The unifying design principle across the scale range is fault-domain alignment: the MV architecture should partition the campus so that a single electrical fault is contained to one workload-meaningful unit — a pod, a hall, a block — and never propagates further. That partition should match the fault domains the resilience design wants (see Chapter 12.1), match the granularity at which you energize capacity during the density ramp, and match the workload's tolerance for losing that unit. When the MV blast radius, the energization increment, and the workload fault domain are the same boundary, the substation is doing its job. When they diverge — a fault drops more than the workload can absorb, or you can only energize in increments bigger than your GPU delivery — the single-line is fighting the building.

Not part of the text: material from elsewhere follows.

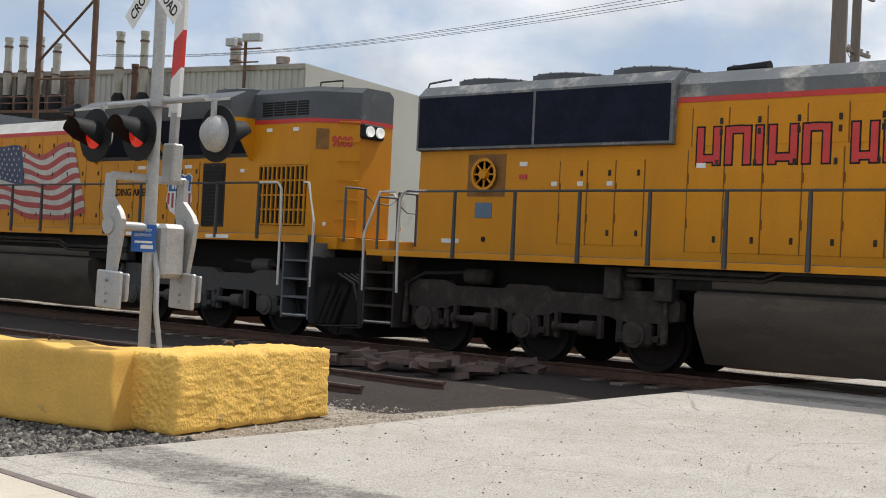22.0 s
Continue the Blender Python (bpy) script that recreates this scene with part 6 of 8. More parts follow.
bollard(1.70, 20.2, 1.26, 0.078, M_BOLLARD, "bright yellow steel bollard in the gravel")
bollard(-0.74, 21.87, 1.35, 0.08, M_BOLLARD, "bright yellow steel bollard beside the case")
bollard(3.22, -17.1, 1.12, 0.085, M_BOLLARDP, "pale yellow steel bollard beside the spur")
bollard(11.42, -14.85, 0.98, 0.075, M_BOLLARDP, "pale yellow steel bollard beside the case")


def rough_block(name, label, m, lx, ly, h, seed, lump, material, notch=False):
    """A cast block with worn, lumpy faces."""
    b = thing(name, label, "concrete block", "yellow concrete blocks at the crossing", m)
    s = Shape()
    bm = bmesh.new()
    bmesh.ops.create_cube(bm, size=1.0)
    bmesh.ops.scale(bm, vec=(lx, ly, h), verts=bm.verts)
    bmesh.ops.translate(bm, vec=(lx / 2, ly / 2, h / 2), verts=bm.verts)
    bmesh.ops.bevel(bm, geom=bm.edges[:], offset=0.05, segments=2, affect="EDGES", profile=0.6)
    bmesh.ops.subdivide_edges(bm, edges=[e for e in bm.edges if e.calc_length() > 0.3], cuts=44 if lump > 1 else 16, use_grid_fill=True)
    for v in bm.verts:
        p = v.co
        d = noise.noise(p * 3.1 + Vector((seed, 0, 0))) * 0.028 + noise.noise(p * 11 + Vector((0, seed, 0))) * 0.006 * lump + noise.noise(p * 24) * 0.011 * (lump - 0.5)
        c = (p - Vector((lx / 2, ly / 2, h / 2)))
        v.co = p + Vector((c.x / lx, c.y / ly, c.z / h)).normalized() * d
        if notch and p.z > h * 0.7:
            v.co.z -= 0.05 * (1 if 0.45 < p.x / lx < 0.55 else 0) * (0.5 + noise.noise(p * 4))
            v.co.z += 0.05 * noise.noise(Vector((p.x * 1.4 + seed, 0, 0)))
    me = bpy.data.meshes.new("block")
    bm.to_mesh(me)
    bm.free()
    me.materials.append(material)
    me.shade_smooth()
    part("block", me, material, b)
    part("lifting_loop", Shape().pipe([(lx * 0.42, ly * 0.5, h - 0.03), (lx * 0.43, ly * 0.5, h + 0.05), (lx * 0.46, ly * 0.5, h + 0.075), (lx * 0.49, ly * 0.5, h + 0.05), (lx * 0.5, ly * 0.5, h - 0.03)], 0.011), M_RAIL, b)
    return b


M_BLOCKD = mat("block_yellow_dull", (0.76, 0.45, 0.10), 0.85, scale=2.5, dark=0.8, light=1.12, bump=0.25, bump_scale=25, stain=(0.40, 0.28, 0.12), stain_at=0.7, stain_scale=2.0)
rough_block("concrete_block", "worn yellow painted concrete block with smooth sides", pose(7.16, 10.08, 0.11, 0, 0, 102.8), 2.25, -0.68, 0.72, 2.0, 0.5, M_BLOCKD, True)
rough_block("concrete_block", "lumpy yellow painted concrete block with rough sides", pose(7.55, 9.65, 0.11, 0, 0, 12.5), 2.45, 0.65, 0.72, 7.0, 2.2, M_BLOCK, True)


def flasher(parent, y, z, way, lens, k=1.0):
    """One flashing light: round background, housing, lens and visor, facing way along x."""
    p = part("light_background", Shape().lathe((way * 0.06, y, z), (way, 0, 0), [(0, 0.1 * k), (0, 0.305 * k), (0.015, 0.305 * k), (0.02, 0.16 * k)], 28, caps=False), M_BLACK, parent, "round black backing disc")
    part("light_housing", Shape().lathe((way * 0.055, y, z), (-way, 0, 0), [(0, 0.2 * k), (0.06, 0.19 * k), (0.14, 0.12 * k), (0.17, 0.03)], 22), M_ALU, parent, "round aluminium lamp housing")
    part("lens", Shape().lathe((way * 0.09, y, z), (way, 0, 0), [(0, 0.155 * k), (0.02, 0.13 * k), (0.03, 0.0)], 22, caps=False), lens, parent, "red signal lens")
    rings = []
    for h, r, cut in ((-0.01, 0.168 * k, 1.0), (0.16, 0.168 * k, 0.8), (0.3, 0.172 * k, 0.55)):
        rings.append([(way * (0.09 + h), y + r * math.sin(a * cut), z + r * math.cos(a * cut)) for a in np.linspace(-2.35, 2.35, 19)])
    inner = [[(x, y + (b - y) * 0.965, z + (c - z) * 0.965) for x, b, c in ring] for ring in rings]
    s = Shape().loft(rings, caps=False, closed=False)
    s.loft(inner[::-1], caps=False, closed=False)
    part("visor", s, M_BLACK, parent, "black visor hood")
    return p


M_LENSLIT = glow("lens_lit", (0.62, 0.03, 0.015), 0.3)
M_LENSDIM = glow("lens_dim", (0.22, 0.012, 0.008), 0.25)
M_SIGNTEXT = M_BLACK


def facing_minus_x(x, y, z, tilt=0.0, up=0.0):
    return Matrix.Translation((x, y, z)) @ NEAR @ Matrix.Rotation(radians(tilt), 4, "Z")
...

This chapter sits in the middle of the power chain. Upstream, the voltage taxonomy and the full HV-to-chip topology are set in Chapter 4.1; the queue, interconnection, and speed-to-power that deliver the megawatts to the fence are in Chapter 3.2. The HV-yard ownership, NERC registration, and utility-boundary operations are next door in Chapter 4.3, and the grid-interactive ride-through and reactive support the grid code demands are in Chapter 4.10. Downstream, the transformers and the AI non-linear-load / harmonics problem are in Chapter 4.4; the SST path straight to 800 VDC that can collapse this whole MV-to-LV chain is in Chapter 4.4 and Chapter 4.7; LV busway and rack power in Chapter 4.6; grounding, bonding, and the system-earthing regime in Chapter 4.11. The on-site generation that forces the inverter-fault-current rethink is in Chapter 3.5 and Chapter 4.8; the procurement lead times that gate the whole yard are in Chapter 2.3; the fault-domain and redundancy framing in Chapter 12.1 and the goodput-vs-availability rethink in Chapter 12.2; and the OT-security model for the 61850 substation in Chapter 11.10.